Так разъясняет содержание четвёртого антракта современник Катерины Измайловой; Салтыков же обращает наше внимание на более общий его смысл:
“Глуповцы не в силах даже представить себе, чтобы мог существовать такой мир, в котором не было бы ни взяток, ни подглядывания, ни мордобития. В этом случае клевета приобретает характер естественный, почти законный […] Ты имеешь полное право клеветать. Ты глуповец, и в качестве глуповца не можешь себе представить оружия более лёгкого и более действенного […] Глупов не может не клеветать, потому что он возрождается. Возрождение вызвало в нём новые страсти и новые понятия, но прежде всего ненависть к самому возрождению…” [”Сатиры в прозе” – “Клевета”]
Бестолковость и неосмысленность кипения этой каши очевидна, но какая жуткая, плещущая во все стороны энергия в ней заключена! Чуть краешком заденет – и поминай как звали! и даже “за что?” не успеешь спросить! Да и какой вопрос имеет смысл задавать той бессмысленной силе, которая горами качает? какой голос способен прорезать этот невообразимый, доходящий до болевого порога грохот?

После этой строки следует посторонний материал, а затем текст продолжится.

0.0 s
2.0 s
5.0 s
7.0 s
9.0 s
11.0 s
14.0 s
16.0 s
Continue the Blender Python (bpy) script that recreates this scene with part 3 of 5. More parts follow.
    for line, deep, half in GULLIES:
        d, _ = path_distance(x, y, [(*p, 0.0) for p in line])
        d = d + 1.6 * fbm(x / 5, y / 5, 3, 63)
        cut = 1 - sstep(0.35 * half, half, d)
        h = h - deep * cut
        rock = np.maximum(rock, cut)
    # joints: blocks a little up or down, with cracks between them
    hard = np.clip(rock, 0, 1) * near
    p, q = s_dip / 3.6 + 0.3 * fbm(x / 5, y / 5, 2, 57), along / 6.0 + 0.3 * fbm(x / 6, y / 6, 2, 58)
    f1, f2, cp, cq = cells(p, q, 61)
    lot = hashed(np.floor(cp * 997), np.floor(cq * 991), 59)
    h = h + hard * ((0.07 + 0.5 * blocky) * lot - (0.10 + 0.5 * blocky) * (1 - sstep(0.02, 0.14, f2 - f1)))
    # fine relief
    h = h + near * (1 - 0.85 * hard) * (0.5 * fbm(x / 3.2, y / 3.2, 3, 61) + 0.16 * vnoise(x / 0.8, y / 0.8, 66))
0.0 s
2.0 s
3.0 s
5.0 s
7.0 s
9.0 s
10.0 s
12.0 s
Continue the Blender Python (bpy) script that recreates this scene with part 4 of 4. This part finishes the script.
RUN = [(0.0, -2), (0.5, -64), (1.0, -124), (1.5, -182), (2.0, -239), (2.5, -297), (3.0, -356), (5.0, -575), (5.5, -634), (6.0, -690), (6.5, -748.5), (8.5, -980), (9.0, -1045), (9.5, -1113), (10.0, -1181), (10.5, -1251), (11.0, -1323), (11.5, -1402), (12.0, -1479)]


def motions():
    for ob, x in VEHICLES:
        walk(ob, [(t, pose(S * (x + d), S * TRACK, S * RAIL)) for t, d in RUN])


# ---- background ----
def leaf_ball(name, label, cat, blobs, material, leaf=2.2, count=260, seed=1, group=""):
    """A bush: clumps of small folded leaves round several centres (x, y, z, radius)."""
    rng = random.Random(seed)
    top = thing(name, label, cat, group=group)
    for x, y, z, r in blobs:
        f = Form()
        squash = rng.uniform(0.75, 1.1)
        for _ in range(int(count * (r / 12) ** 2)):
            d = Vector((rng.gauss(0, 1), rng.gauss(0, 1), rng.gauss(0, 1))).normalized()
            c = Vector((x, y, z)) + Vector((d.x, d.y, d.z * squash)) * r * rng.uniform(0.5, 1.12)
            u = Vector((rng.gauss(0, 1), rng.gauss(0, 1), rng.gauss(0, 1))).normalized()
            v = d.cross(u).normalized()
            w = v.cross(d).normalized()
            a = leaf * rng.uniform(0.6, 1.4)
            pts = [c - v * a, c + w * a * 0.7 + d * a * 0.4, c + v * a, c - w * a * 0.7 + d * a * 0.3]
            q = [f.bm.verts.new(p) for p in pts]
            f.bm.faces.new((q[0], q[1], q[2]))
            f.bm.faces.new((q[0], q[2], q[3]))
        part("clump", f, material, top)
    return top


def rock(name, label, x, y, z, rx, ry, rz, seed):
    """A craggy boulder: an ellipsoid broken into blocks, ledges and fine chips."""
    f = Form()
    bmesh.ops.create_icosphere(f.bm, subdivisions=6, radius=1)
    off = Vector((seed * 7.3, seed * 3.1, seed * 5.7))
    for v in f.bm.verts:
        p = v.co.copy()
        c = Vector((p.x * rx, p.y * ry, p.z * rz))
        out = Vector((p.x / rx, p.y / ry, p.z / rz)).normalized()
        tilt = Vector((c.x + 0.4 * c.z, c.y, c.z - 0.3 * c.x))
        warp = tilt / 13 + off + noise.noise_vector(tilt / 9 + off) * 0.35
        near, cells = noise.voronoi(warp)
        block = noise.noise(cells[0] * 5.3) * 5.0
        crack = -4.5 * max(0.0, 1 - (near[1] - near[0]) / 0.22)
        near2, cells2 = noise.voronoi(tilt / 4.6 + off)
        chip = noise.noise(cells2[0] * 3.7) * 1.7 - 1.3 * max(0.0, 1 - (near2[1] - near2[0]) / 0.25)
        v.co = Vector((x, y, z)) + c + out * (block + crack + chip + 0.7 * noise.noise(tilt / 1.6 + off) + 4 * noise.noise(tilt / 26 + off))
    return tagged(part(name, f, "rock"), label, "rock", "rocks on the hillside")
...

Если хотите, можете видеть в этой музыке даже образ вырвавшихся на волю чувств миллионных народных масс, но если понятия этих масс недалеко ушли от того, чтобы в водке купаться, если нет у них возможности осознать свои интересы – что натворит подобный энтузиазм? Видно, что он может горы свернуть, но какие именно горы он сворачивает? может, как раз те, которые лучше было бы оставить в покое, которые всё равно придётся после назад насыпать? может, сдвигания гор по нынешним временам и вовсе не требуется, а надо более тонкую работу делать?